THE baby organ controversy has taken another twist after yet another devastated couple discovered their dead child’s brain was kept without their knowledge – for FIFTEEN years.

Anguished couple Paul Dixon and his partner Melanie Ware, both 31, were just 16-years-old when their baby Jordan died.

But they have now been told their child’s brain was also found at Southampton General Hospital.

Paul said: “It’s terrible to have to go through it all again. We thought we had buried him whole.

“It’s going back to 15 years ago.”

It follows revelations that at least FOUR more mums and dads have learned the brains of their children were stored at Southampton General Hospital without their knowledge.

Paul, who lives in West Moors, Dorset, said he and his partner were told by police officers before Christmas.

He said: “We thought it was just cot death, but to this day we don’t know for sure.

“We felt gutted because it brought everything back up again. We thought we had buried Jordan with everything and we were disgusted.”

The couple, who have since had three daughters, say they have been given no explanation or apology.

Paul said: “It should not have been done. Who can you trust now?”

The couple have now held a service to bury Jordan’s brain with his body. They had to wait two months to bury him 15 years ago.

Another mum, Maria Luke, 58, from Southampton, pictured below, said she could no longer bear to visit the grave of her son Kevin, who died of organ failure in 1995 aged 15, after she discovered the hospital had kept his brain.

She said she contacted the hospital four years after her son died and “cried for days” when she was told her son’s brain was removed in a post-mortem, kept for six weeks and then thrown away.

She said she has not visited his grave for years, adding: “It doesn’t feel like it’s really him there, it feels like a shell.

“His brain is him, it’s his personality, his memories.”

Human tissues and organs are retained in cases where they may be needed for police investigations, but since a change in the law in 2006 relatives must be informed.

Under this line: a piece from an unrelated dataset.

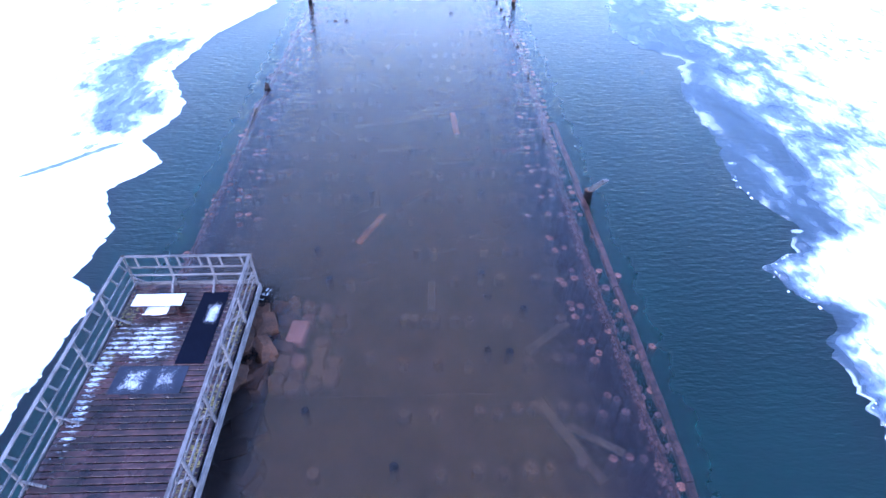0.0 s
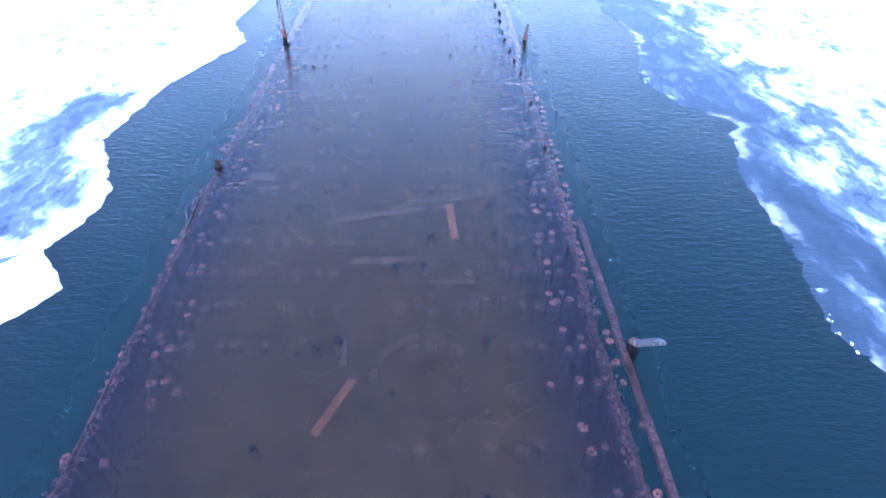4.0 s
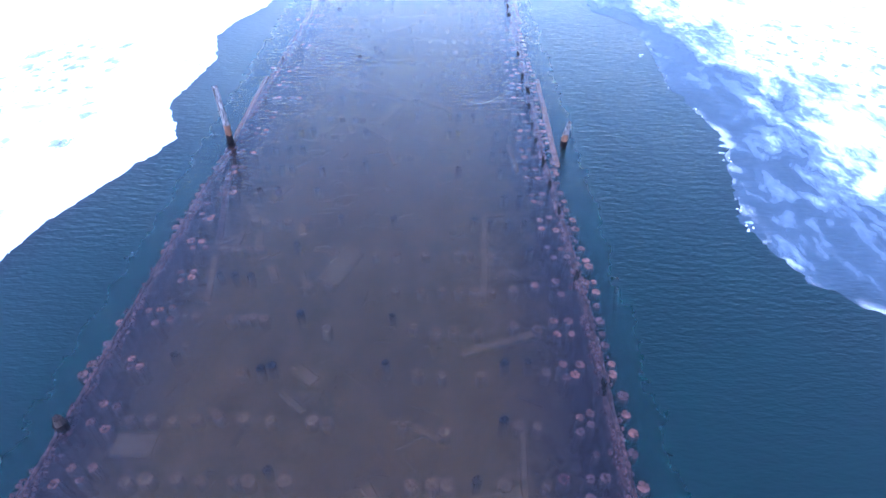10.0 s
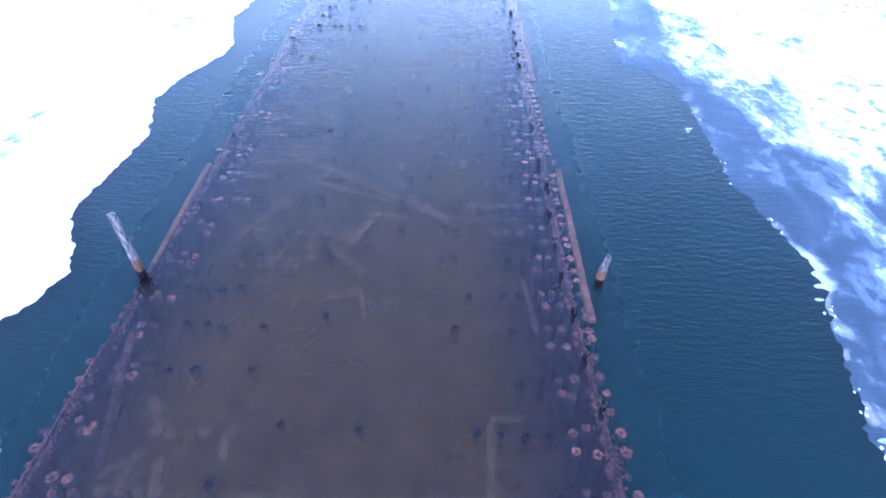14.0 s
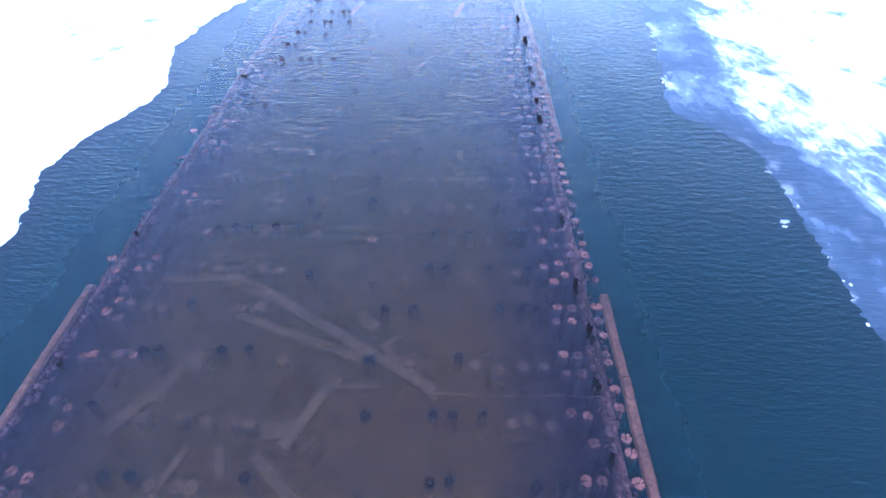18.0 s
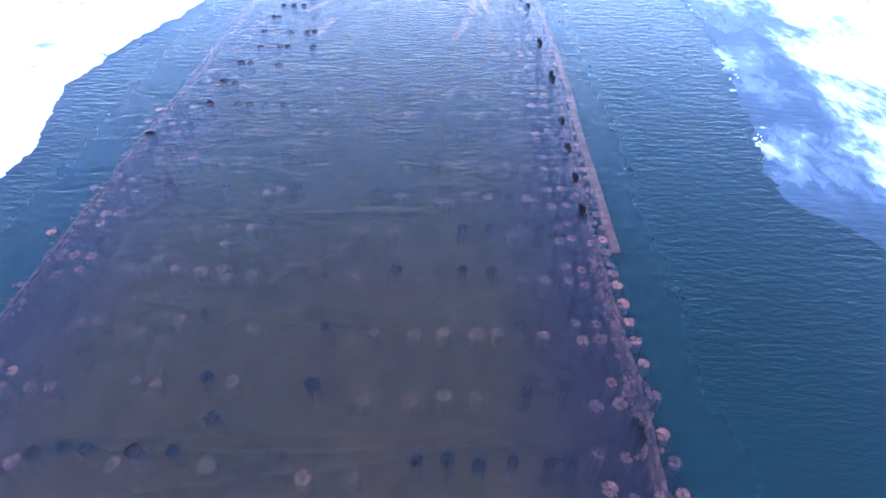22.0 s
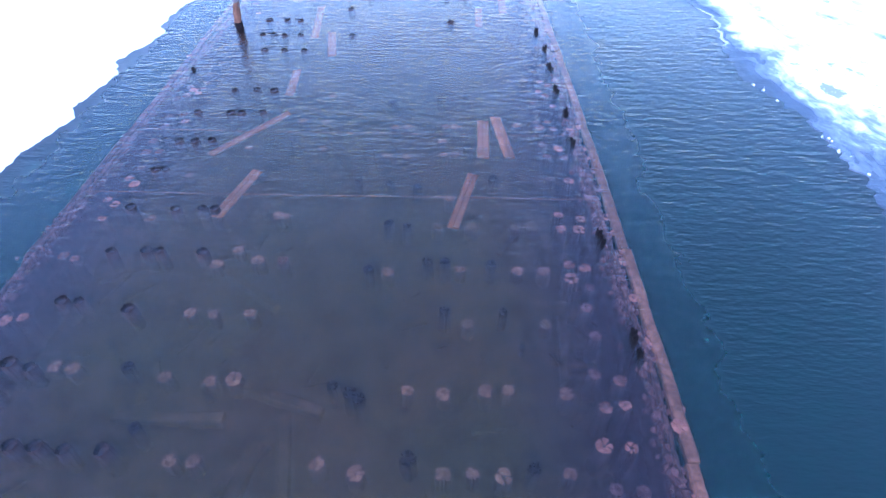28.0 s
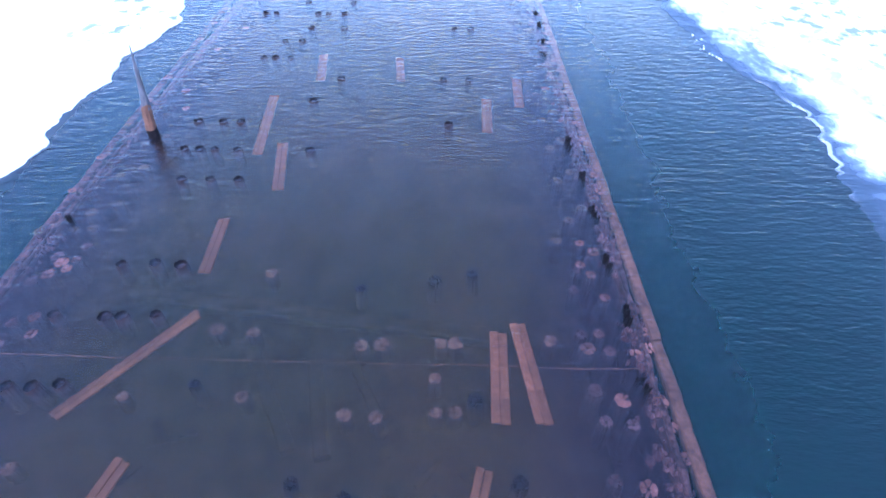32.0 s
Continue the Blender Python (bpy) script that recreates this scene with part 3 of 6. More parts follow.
for a, b, out in RUNS:
    a, b = Vector(a), Vector(b)
    along = (b - a).normalized()
    length = (b - a).length
    wood_along = M_RAIL_X if abs(along.x) > 0.5 else M_RAIL
    n = max(3, round(length / (1.75 if length < 5 else 1.55)))
    for i in range(n + 1):
        if length < 5 and i in (0, n):
            continue
        p = a + along * (length * i / n)
        bm = bmesh.new()
        beam(bm, p + Vector((0, 0, DZ - 0.30)), p + Vector((0, 0, DZ + 1.10)), 0.066, 0.066, 0.008, up=Vector((0, 1, 0)))
        rp = deck_part("rail_post", bm, M_RAIL)
        bm = bmesh.new()
        beam(bm, p - out * 0.03 + Vector((0, 0, DZ + 0.30)), p - out * 0.42 + Vector((0, 0, DZ + 0.02)), 0.06, 0.05, 0.006, up=along)
        deck_part("brace", bm, M_RAIL)
    m = round(length / 0.58)
    for i in range(m):
        q = a + along * (length * (i + 0.5) / m)
        bm = bmesh.new()
        beam(bm, q - out * 0.06 + along * 0.07 + Vector((0, 0, DZ + 0.78)), q + out * 0.03 + Vector((0, 0, DZ + 1.10)), 0.045, 0.05, 0.006, up=along)
        deck_part("bracket", bm, M_RAIL)
    for k, z in enumerate(RAIL_Z):
        bm = bmesh.new()
        o = -out * 0.065
        beam(bm, a + o + Vector((0, 0, DZ + z)), b + o + Vector((0, 0, DZ + z)), 0.03, 0.06, 0.006)
        deck_part("rail", bm, wood_along)
    bm = bmesh.new()
    e = along * 0.06
    beam(bm, a - e + Vector((0, 0, DZ + 1.125)), b + e + Vector((0, 0, DZ + 1.125)), 0.095, 0.036, 0.008)
    deck_part("cap_rail", bm, wood_along)
    bm = bmesh.new()
    o = -out * 0.02
    beam(bm, a + out * 0.07 + Vector((0, 0, DZ - 0.12)), b + out * 0.07 + Vector((0, 0, DZ - 0.12)), 0.05, 0.26, 0.008)
    deck_part("edge_board", bm, wood_along)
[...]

As part of an audit police forces nationwide have been ordered to draw up list of postmortem samples kept in storage.

The Daily Echo revealed Hampshire police kept the body parts from 20 people in storage.

University Hospital Southampton NHS Foundation Trust, which runs the General, said it takes bodies from around the region for post-mortem and is asked by police or the coroner for organs to be retained in ongoing investigations.

A spokesman has told the Daily Echo: “We are asked to hold these specimens (at the request of the police/coroner) until told what they want us to do, for example sensitively dispose or return to families for burial.”